* _Material to process_:
>>

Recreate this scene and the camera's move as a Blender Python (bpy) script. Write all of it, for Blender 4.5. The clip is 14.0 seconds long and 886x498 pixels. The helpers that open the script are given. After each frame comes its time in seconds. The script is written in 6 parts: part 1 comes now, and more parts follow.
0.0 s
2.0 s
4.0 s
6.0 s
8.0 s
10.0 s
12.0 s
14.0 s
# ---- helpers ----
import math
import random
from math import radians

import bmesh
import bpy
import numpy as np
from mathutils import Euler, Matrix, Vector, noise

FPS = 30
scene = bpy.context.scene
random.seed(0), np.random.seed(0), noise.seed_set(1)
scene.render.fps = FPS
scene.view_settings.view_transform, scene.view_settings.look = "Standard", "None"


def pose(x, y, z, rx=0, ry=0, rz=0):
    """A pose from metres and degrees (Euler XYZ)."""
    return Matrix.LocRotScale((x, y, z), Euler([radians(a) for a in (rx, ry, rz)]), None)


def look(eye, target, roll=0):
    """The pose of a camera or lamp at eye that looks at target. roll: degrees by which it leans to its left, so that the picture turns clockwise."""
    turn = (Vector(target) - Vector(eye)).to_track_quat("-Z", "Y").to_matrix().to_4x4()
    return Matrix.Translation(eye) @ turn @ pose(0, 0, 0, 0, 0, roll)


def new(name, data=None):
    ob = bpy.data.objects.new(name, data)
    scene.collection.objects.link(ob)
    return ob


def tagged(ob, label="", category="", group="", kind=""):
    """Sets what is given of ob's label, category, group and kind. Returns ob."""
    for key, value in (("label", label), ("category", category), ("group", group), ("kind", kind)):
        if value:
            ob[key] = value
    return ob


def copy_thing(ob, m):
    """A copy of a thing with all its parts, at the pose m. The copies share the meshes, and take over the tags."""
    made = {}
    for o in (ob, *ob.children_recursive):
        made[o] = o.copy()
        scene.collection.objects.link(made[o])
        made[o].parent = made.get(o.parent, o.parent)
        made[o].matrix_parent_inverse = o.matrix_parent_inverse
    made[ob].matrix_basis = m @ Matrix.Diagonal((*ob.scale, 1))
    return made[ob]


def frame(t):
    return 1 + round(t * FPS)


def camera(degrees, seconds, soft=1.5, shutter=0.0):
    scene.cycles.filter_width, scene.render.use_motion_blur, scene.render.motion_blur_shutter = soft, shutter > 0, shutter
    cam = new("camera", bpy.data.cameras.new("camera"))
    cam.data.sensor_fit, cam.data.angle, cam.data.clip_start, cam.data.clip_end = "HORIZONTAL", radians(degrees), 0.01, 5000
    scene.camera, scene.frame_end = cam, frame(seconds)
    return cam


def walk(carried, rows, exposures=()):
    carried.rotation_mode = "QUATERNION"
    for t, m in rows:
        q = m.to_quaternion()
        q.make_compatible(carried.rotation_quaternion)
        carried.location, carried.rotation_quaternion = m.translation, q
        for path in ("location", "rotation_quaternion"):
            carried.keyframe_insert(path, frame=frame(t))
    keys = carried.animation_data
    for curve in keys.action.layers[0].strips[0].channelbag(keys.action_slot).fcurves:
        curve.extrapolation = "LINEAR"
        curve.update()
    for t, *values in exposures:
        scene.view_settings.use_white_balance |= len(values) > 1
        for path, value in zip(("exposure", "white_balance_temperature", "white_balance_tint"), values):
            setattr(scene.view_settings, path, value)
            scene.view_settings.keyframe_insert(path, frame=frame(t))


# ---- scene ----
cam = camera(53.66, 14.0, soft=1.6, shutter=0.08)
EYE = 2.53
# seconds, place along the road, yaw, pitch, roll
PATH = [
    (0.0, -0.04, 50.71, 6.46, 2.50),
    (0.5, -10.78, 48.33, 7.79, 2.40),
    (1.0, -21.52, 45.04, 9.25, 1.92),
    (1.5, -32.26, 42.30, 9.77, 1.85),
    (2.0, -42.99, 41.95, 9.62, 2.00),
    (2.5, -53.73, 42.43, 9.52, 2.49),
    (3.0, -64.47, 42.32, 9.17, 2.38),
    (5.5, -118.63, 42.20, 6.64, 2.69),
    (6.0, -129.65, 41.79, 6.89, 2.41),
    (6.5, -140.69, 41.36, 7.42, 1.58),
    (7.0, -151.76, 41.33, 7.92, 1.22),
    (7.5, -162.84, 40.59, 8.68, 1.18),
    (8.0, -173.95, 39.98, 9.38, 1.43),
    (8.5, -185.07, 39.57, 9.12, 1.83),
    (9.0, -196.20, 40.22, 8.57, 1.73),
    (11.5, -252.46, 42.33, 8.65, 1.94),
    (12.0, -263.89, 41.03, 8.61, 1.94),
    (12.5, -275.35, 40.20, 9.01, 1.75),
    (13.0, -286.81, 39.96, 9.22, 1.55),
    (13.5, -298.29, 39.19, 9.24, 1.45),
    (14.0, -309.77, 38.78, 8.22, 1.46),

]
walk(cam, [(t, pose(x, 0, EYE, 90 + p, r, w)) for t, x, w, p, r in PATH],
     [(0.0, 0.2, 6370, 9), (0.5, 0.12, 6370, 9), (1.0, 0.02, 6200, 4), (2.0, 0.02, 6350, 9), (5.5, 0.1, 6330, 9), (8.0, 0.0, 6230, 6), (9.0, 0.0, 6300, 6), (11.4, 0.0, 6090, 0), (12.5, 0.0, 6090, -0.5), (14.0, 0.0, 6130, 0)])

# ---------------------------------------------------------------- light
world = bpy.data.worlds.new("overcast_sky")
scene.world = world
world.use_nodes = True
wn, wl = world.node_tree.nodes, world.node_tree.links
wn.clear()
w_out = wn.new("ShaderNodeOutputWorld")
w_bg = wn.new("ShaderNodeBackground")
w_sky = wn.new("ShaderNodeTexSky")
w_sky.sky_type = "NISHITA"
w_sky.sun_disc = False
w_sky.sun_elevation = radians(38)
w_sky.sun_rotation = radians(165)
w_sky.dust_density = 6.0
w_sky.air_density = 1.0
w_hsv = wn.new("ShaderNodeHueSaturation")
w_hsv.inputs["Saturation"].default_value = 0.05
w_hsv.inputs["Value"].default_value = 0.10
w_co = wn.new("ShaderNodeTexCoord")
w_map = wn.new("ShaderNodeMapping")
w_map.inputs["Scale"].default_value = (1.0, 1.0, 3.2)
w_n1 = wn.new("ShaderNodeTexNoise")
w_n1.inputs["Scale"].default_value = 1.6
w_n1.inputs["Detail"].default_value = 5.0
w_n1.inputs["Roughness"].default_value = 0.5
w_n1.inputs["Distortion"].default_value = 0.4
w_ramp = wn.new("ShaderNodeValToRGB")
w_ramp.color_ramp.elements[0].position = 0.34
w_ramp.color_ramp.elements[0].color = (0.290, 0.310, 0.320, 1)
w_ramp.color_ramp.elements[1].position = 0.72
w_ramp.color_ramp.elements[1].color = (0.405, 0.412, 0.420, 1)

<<
>>

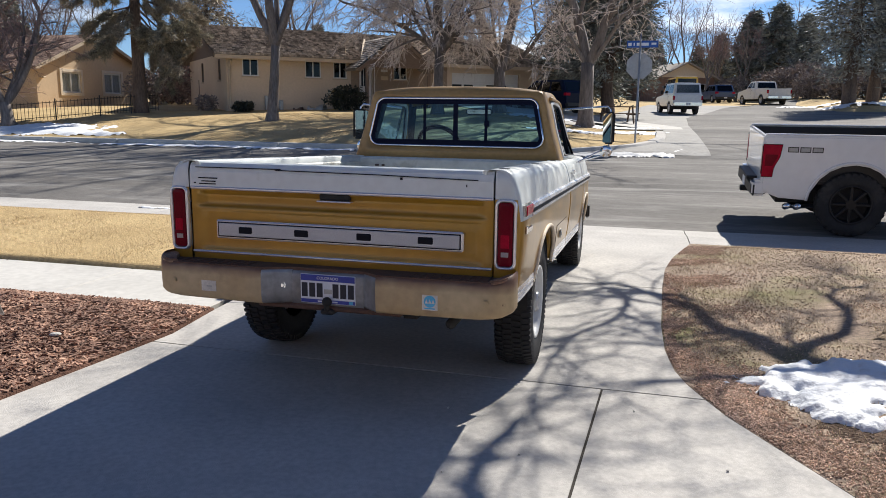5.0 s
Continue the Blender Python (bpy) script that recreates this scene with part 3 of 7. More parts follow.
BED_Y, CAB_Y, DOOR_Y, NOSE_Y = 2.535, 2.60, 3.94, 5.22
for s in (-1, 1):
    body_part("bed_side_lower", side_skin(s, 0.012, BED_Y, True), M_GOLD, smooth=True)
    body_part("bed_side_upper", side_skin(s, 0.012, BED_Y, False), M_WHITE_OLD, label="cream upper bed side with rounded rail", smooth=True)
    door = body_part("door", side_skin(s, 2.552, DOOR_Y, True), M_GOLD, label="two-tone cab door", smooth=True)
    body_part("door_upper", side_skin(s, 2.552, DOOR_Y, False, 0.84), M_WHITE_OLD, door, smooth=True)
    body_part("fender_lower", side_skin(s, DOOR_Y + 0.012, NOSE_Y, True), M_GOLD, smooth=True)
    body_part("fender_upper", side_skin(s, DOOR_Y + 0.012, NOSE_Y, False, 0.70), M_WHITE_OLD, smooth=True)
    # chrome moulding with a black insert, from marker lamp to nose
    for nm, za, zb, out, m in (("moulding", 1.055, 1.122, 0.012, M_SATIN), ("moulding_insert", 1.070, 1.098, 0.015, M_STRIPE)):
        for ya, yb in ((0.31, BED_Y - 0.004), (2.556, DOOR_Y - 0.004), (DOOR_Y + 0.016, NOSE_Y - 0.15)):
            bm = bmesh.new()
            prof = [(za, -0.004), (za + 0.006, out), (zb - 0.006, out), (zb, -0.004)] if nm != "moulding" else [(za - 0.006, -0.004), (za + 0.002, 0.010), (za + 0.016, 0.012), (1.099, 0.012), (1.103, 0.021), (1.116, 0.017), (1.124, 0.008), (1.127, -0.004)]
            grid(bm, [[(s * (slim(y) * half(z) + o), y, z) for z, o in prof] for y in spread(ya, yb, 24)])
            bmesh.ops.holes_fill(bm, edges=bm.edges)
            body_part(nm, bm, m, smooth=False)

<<

* _Given exercise_: Transcribe each line of the data above, unaltered, from the one where "setattr(scene.view_settings, path, value)" appears to the one where "scene.view_settings.keyframe_insert(path, frame=frame(t))" appears, inclusive of both.

* _Response to this exercise_:
            setattr(scene.view_settings, path, value)
            scene.view_settings.keyframe_insert(path, frame=frame(t))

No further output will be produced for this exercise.